▶ _Source data_:

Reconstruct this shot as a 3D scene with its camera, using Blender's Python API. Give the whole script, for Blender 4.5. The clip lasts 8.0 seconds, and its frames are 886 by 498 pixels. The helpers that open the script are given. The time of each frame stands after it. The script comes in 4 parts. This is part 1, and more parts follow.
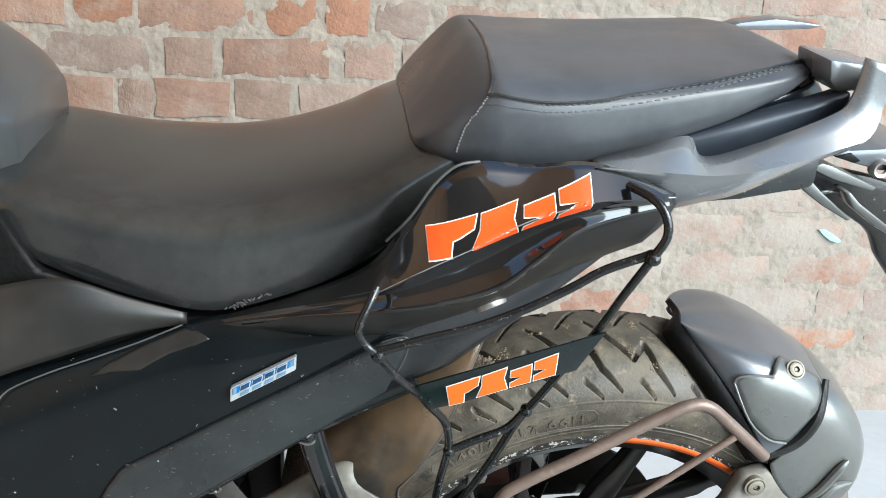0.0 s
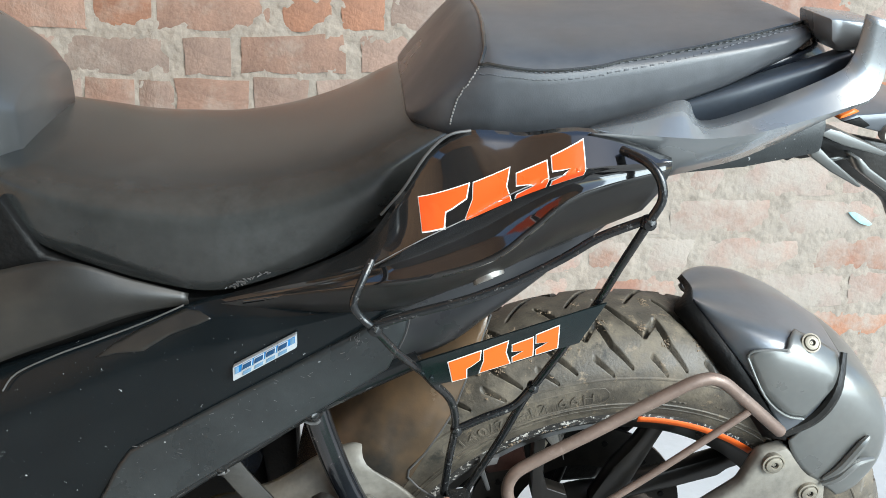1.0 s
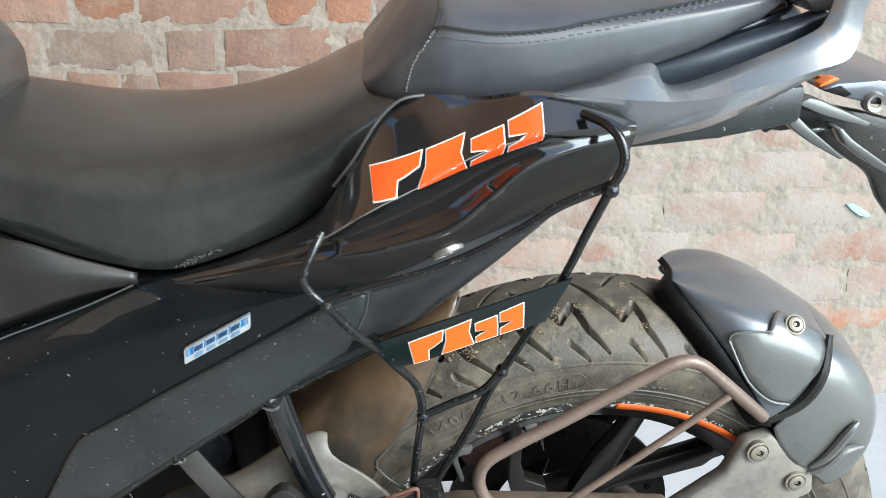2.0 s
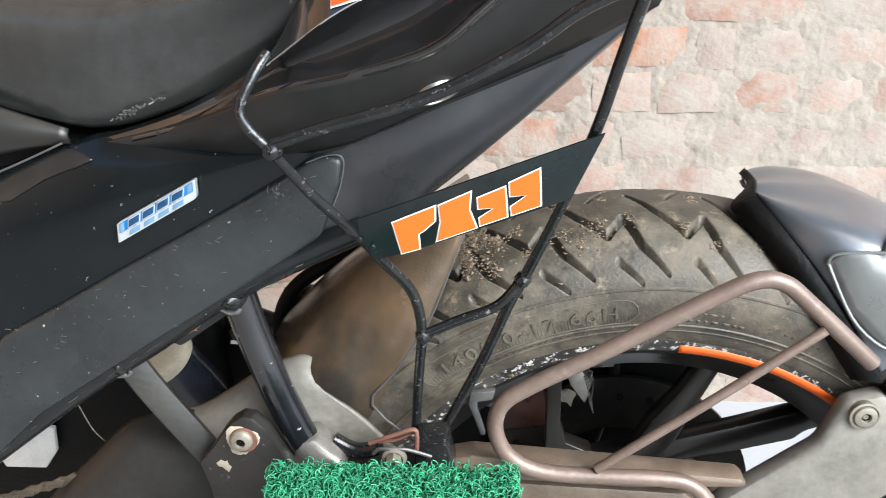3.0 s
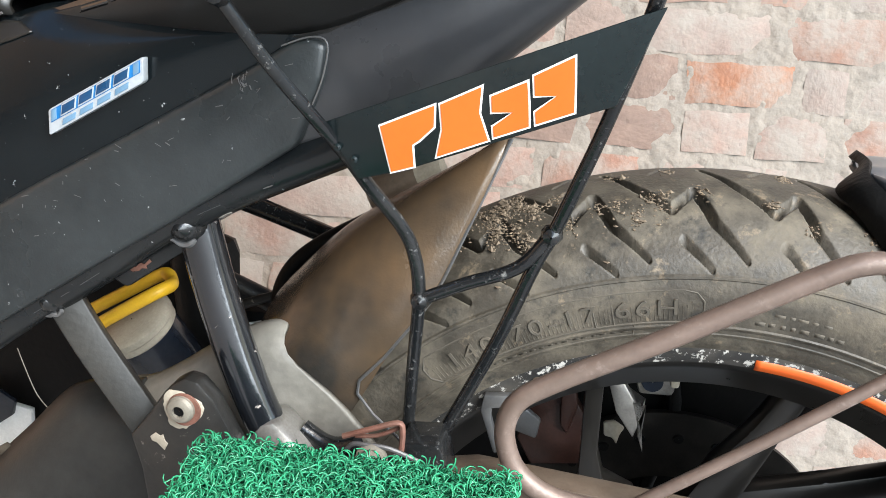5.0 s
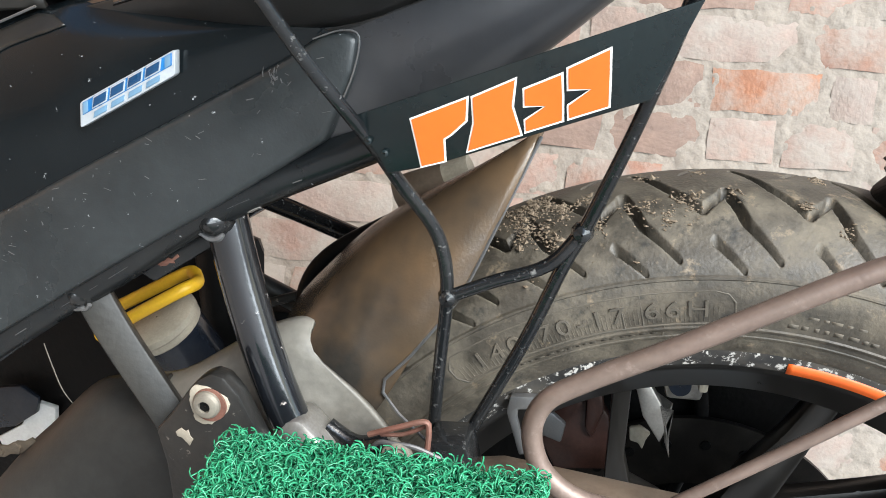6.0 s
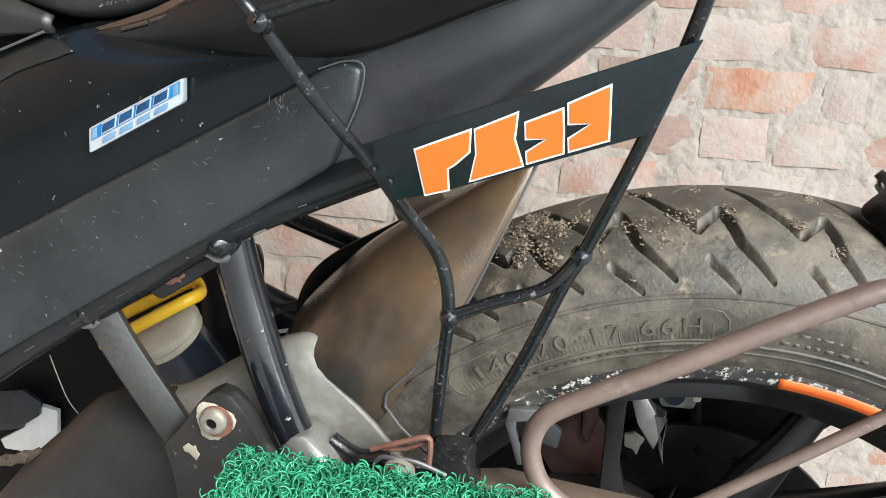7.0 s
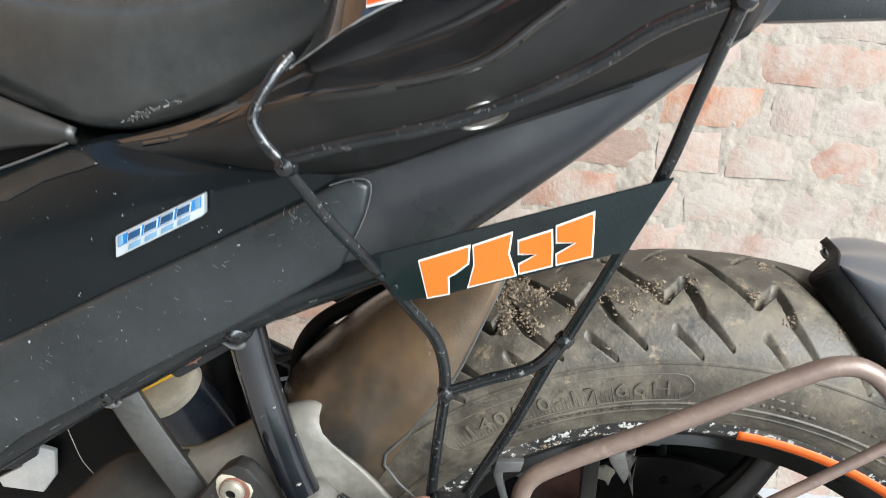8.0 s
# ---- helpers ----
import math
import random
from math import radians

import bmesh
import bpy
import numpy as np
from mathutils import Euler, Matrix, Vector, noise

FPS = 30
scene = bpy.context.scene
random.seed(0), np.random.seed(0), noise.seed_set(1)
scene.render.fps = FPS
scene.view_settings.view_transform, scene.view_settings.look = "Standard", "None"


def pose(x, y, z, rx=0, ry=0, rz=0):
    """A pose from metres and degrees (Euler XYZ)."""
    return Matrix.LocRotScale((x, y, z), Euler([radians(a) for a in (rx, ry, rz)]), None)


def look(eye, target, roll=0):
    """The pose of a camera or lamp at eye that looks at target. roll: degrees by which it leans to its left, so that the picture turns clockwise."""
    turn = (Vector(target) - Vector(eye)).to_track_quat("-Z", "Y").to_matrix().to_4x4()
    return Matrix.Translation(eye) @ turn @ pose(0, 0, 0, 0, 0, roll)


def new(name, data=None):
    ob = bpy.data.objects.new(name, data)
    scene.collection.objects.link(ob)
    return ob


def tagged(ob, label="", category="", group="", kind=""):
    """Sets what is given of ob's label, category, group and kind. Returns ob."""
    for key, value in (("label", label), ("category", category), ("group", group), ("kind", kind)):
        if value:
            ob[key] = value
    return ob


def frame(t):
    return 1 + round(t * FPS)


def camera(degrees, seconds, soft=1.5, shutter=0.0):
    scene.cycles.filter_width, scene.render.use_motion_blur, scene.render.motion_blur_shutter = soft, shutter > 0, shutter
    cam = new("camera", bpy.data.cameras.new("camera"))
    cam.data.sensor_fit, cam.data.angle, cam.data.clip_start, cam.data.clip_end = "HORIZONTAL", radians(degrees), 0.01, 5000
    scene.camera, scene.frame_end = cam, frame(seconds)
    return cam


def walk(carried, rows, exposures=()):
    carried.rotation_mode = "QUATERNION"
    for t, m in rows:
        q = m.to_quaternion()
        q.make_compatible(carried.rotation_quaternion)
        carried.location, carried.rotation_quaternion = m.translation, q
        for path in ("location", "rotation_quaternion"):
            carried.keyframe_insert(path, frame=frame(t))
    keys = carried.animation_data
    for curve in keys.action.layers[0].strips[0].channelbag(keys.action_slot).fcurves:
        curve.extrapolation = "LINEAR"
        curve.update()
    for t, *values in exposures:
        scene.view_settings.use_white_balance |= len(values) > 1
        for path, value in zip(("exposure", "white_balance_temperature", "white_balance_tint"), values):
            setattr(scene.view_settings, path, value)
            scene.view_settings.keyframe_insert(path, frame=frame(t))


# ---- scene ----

▶ _Task_: Copy out all of the material exactly as written, without its pictures.

▶ _Result of the exercise_:
Reconstruct this shot as a 3D scene with its camera, using Blender's Python API. Give the whole script, for Blender 4.5. The clip lasts 8.0 seconds, and its frames are 886 by 498 pixels. The helpers that open the script are given. The time of each frame stands after it. The script comes in 4 parts. This is part 1, and more parts follow.
0.0 s
1.0 s
2.0 s
3.0 s
5.0 s
6.0 s
7.0 s
8.0 s
# ---- helpers ----
import math
import random
from math import radians

import bmesh
import bpy
import numpy as np
from mathutils import Euler, Matrix, Vector, noise

FPS = 30
scene = bpy.context.scene
random.seed(0), np.random.seed(0), noise.seed_set(1)
scene.render.fps = FPS
scene.view_settings.view_transform, scene.view_settings.look = "Standard", "None"


def pose(x, y, z, rx=0, ry=0, rz=0):
    """A pose from metres and degrees (Euler XYZ)."""
    return Matrix.LocRotScale((x, y, z), Euler([radians(a) for a in (rx, ry, rz)]), None)


def look(eye, target, roll=0):
    """The pose of a camera or lamp at eye that looks at target. roll: degrees by which it leans to its left, so that the picture turns clockwise."""
    turn = (Vector(target) - Vector(eye)).to_track_quat("-Z", "Y").to_matrix().to_4x4()
    return Matrix.Translation(eye) @ turn @ pose(0, 0, 0, 0, 0, roll)


def new(name, data=None):
    ob = bpy.data.objects.new(name, data)
    scene.collection.objects.link(ob)
    return ob


def tagged(ob, label="", category="", group="", kind=""):
    """Sets what is given of ob's label, category, group and kind. Returns ob."""
    for key, value in (("label", label), ("category", category), ("group", group), ("kind", kind)):
        if value:
            ob[key] = value
    return ob


def frame(t):
    return 1 + round(t * FPS)


def camera(degrees, seconds, soft=1.5, shutter=0.0):
    scene.cycles.filter_width, scene.render.use_motion_blur, scene.render.motion_blur_shutter = soft, shutter > 0, shutter
    cam = new("camera", bpy.data.cameras.new("camera"))
    cam.data.sensor_fit, cam.data.angle, cam.data.clip_start, cam.data.clip_end = "HORIZONTAL", radians(degrees), 0.01, 5000
    scene.camera, scene.frame_end = cam, frame(seconds)
    return cam


def walk(carried, rows, exposures=()):
    carried.rotation_mode = "QUATERNION"
    for t, m in rows:
        q = m.to_quaternion()
        q.make_compatible(carried.rotation_quaternion)
        carried.location, carried.rotation_quaternion = m.translation, q
        for path in ("location", "rotation_quaternion"):
            carried.keyframe_insert(path, frame=frame(t))
    keys = carried.animation_data
    for curve in keys.action.layers[0].strips[0].channelbag(keys.action_slot).fcurves:
        curve.extrapolation = "LINEAR"
        curve.update()
    for t, *values in exposures:
        scene.view_settings.use_white_balance |= len(values) > 1
        for path, value in zip(("exposure", "white_balance_temperature", "white_balance_tint"), values):
            setattr(scene.view_settings, path, value)
            scene.view_settings.keyframe_insert(path, frame=frame(t))


# ---- scene ----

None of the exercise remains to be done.